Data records

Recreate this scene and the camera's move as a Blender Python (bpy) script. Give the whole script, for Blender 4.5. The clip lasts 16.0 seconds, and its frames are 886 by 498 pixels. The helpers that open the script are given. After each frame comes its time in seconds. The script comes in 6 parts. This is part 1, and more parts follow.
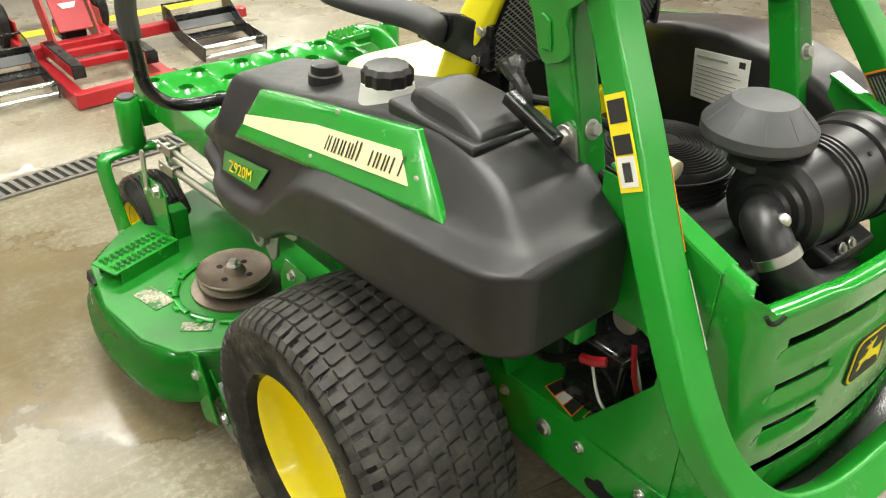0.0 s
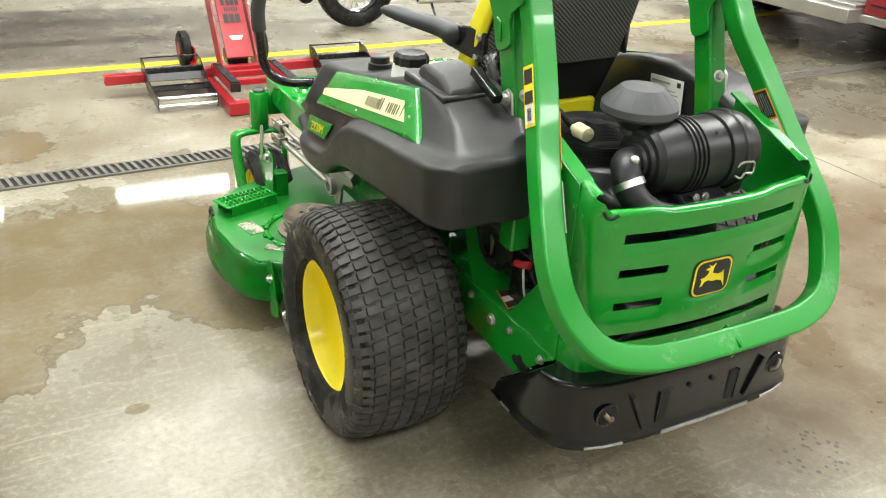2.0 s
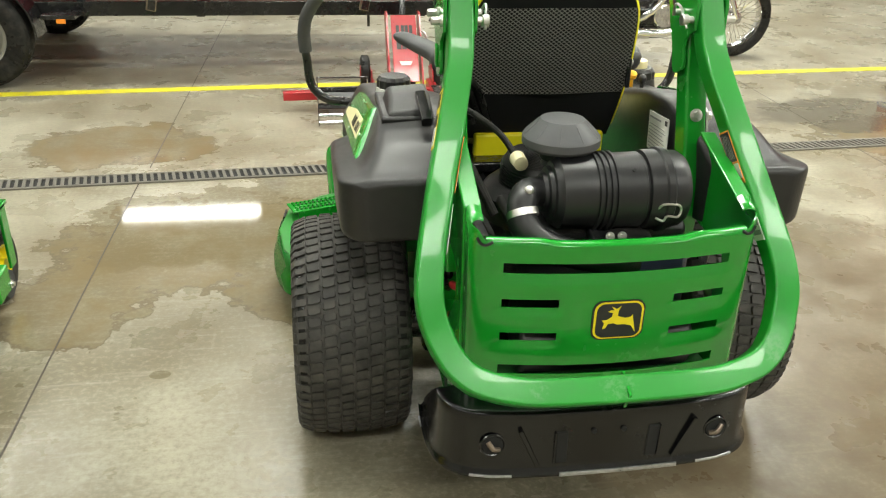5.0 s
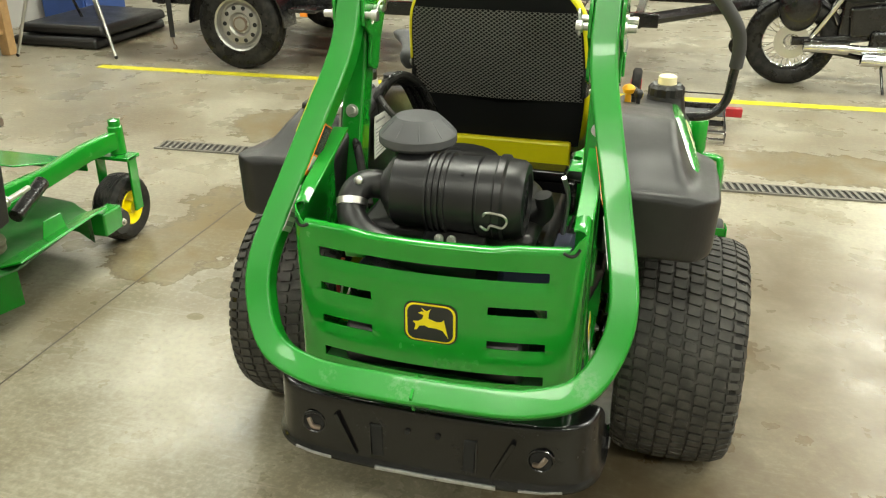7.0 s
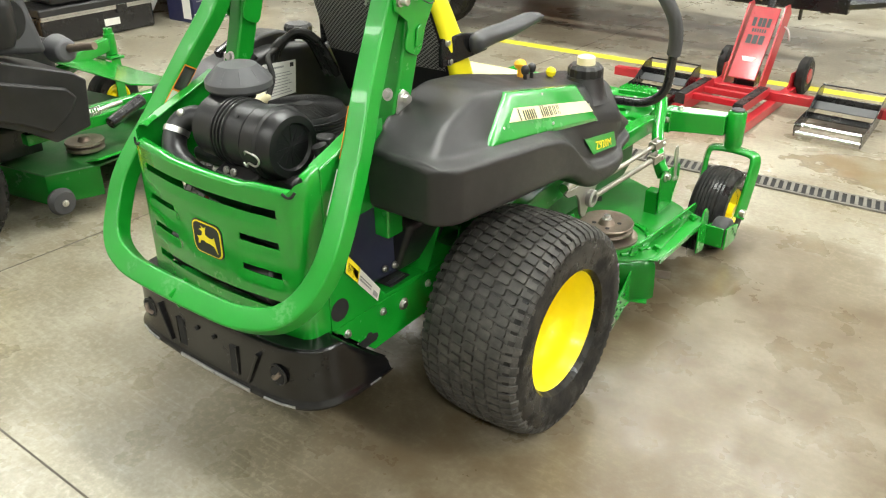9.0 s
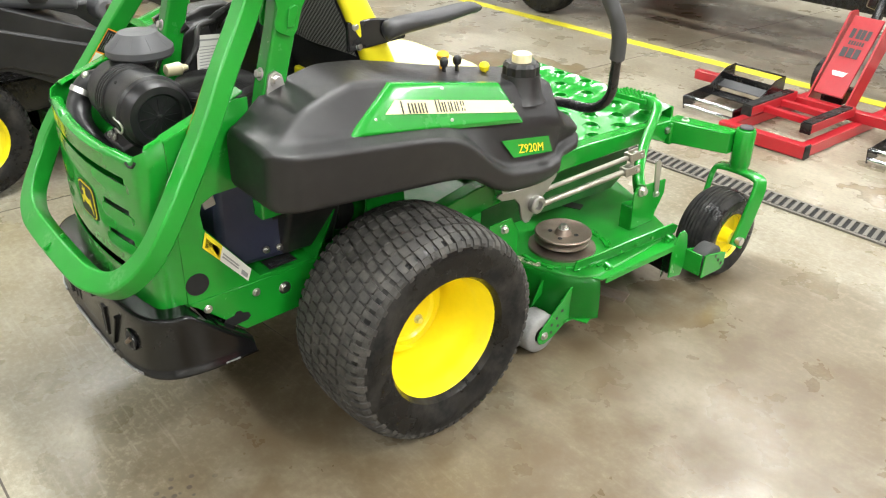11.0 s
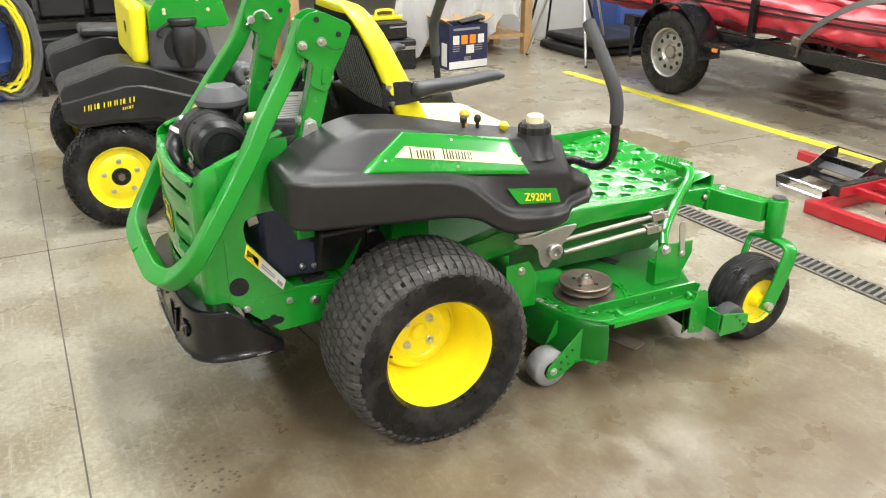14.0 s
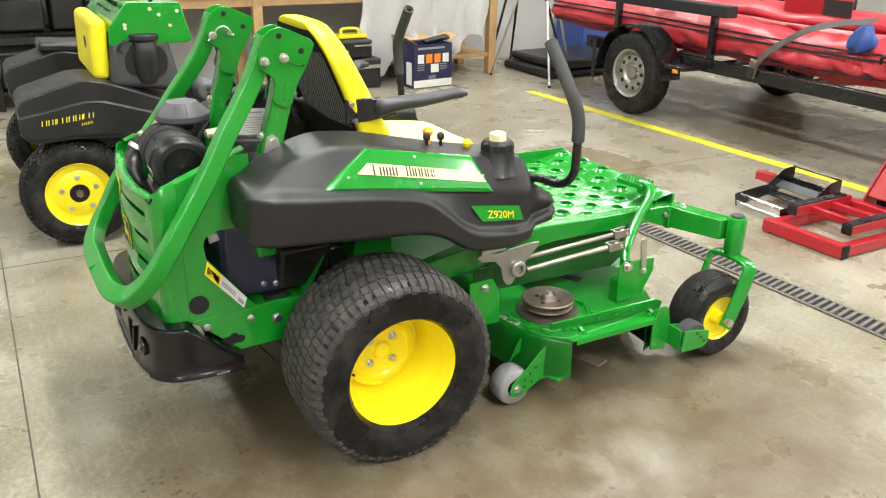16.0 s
...
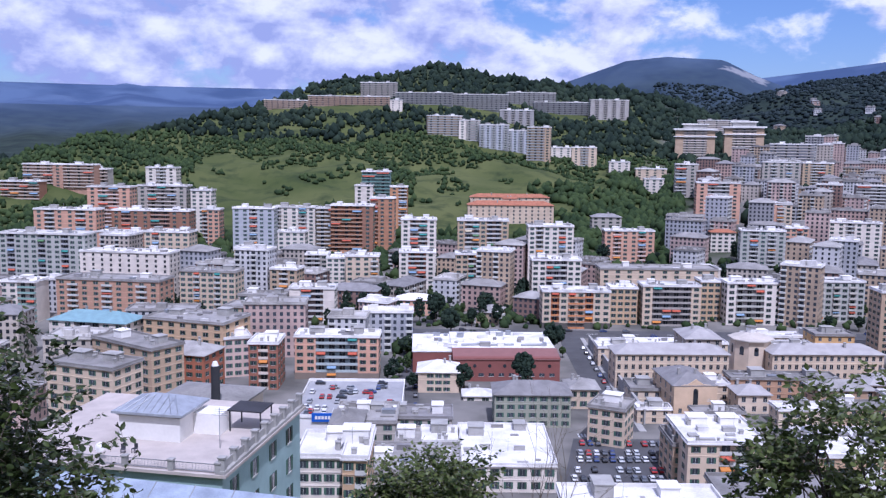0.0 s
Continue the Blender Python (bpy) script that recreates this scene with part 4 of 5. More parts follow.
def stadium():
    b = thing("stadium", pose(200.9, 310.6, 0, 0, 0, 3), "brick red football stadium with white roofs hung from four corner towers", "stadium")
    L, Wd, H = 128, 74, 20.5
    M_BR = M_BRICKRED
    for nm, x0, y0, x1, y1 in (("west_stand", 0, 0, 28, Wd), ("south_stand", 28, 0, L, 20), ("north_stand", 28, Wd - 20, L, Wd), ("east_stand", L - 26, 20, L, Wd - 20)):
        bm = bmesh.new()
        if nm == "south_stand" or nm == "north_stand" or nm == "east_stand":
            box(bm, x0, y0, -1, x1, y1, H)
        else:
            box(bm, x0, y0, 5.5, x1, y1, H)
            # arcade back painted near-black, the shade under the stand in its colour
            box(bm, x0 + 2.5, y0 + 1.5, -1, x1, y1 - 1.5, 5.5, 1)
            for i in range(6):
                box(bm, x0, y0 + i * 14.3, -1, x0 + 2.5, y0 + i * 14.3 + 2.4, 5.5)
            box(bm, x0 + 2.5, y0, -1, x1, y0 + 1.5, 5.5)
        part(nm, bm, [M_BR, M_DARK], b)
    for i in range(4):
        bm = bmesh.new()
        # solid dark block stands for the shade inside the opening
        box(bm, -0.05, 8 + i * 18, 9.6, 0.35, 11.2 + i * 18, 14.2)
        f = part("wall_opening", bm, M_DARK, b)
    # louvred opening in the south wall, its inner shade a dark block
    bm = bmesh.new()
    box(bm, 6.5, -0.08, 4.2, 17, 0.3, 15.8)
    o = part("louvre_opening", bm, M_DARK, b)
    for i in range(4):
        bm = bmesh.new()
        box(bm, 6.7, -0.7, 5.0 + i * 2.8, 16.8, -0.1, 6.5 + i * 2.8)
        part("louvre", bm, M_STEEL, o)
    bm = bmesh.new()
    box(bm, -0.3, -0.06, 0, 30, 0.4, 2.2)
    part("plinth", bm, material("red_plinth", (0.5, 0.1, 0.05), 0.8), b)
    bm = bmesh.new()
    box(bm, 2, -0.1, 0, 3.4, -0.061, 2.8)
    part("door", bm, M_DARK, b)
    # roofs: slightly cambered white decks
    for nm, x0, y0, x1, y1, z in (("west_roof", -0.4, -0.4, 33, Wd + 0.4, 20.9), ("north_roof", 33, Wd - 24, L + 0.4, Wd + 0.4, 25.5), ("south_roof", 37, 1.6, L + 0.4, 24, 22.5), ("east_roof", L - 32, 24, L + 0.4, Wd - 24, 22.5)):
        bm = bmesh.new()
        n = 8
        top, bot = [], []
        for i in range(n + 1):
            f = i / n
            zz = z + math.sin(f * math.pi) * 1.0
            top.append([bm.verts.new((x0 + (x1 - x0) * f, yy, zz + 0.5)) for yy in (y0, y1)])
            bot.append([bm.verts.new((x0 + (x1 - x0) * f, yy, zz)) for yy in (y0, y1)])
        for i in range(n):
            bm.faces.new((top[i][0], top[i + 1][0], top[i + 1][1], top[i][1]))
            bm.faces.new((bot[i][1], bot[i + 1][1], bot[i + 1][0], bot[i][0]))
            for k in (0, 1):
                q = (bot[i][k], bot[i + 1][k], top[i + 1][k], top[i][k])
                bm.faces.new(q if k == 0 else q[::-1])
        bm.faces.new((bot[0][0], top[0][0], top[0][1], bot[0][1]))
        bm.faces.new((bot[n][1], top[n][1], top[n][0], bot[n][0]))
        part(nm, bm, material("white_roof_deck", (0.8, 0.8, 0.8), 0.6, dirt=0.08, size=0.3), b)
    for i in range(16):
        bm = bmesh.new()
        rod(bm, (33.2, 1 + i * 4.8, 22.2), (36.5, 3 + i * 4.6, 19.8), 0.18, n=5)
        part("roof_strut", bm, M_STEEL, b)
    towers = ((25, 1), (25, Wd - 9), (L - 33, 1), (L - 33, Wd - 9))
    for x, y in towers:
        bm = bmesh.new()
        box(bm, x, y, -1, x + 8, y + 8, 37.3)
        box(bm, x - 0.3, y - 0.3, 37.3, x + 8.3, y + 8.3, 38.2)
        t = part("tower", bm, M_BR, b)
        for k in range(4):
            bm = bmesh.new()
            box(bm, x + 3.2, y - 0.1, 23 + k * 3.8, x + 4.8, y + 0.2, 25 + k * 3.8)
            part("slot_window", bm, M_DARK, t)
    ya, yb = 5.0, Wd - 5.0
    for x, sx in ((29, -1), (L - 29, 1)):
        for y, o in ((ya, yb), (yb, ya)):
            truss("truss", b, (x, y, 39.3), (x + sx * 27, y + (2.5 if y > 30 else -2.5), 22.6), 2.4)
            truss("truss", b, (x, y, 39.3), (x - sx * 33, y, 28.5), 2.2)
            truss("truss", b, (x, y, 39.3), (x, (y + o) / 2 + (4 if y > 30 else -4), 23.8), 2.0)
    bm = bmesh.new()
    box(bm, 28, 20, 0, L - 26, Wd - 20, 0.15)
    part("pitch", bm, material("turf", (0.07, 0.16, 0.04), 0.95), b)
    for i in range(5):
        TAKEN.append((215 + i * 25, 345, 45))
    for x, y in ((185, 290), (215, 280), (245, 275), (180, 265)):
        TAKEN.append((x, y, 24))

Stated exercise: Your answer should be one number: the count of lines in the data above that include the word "Blender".

Exercise answer: 2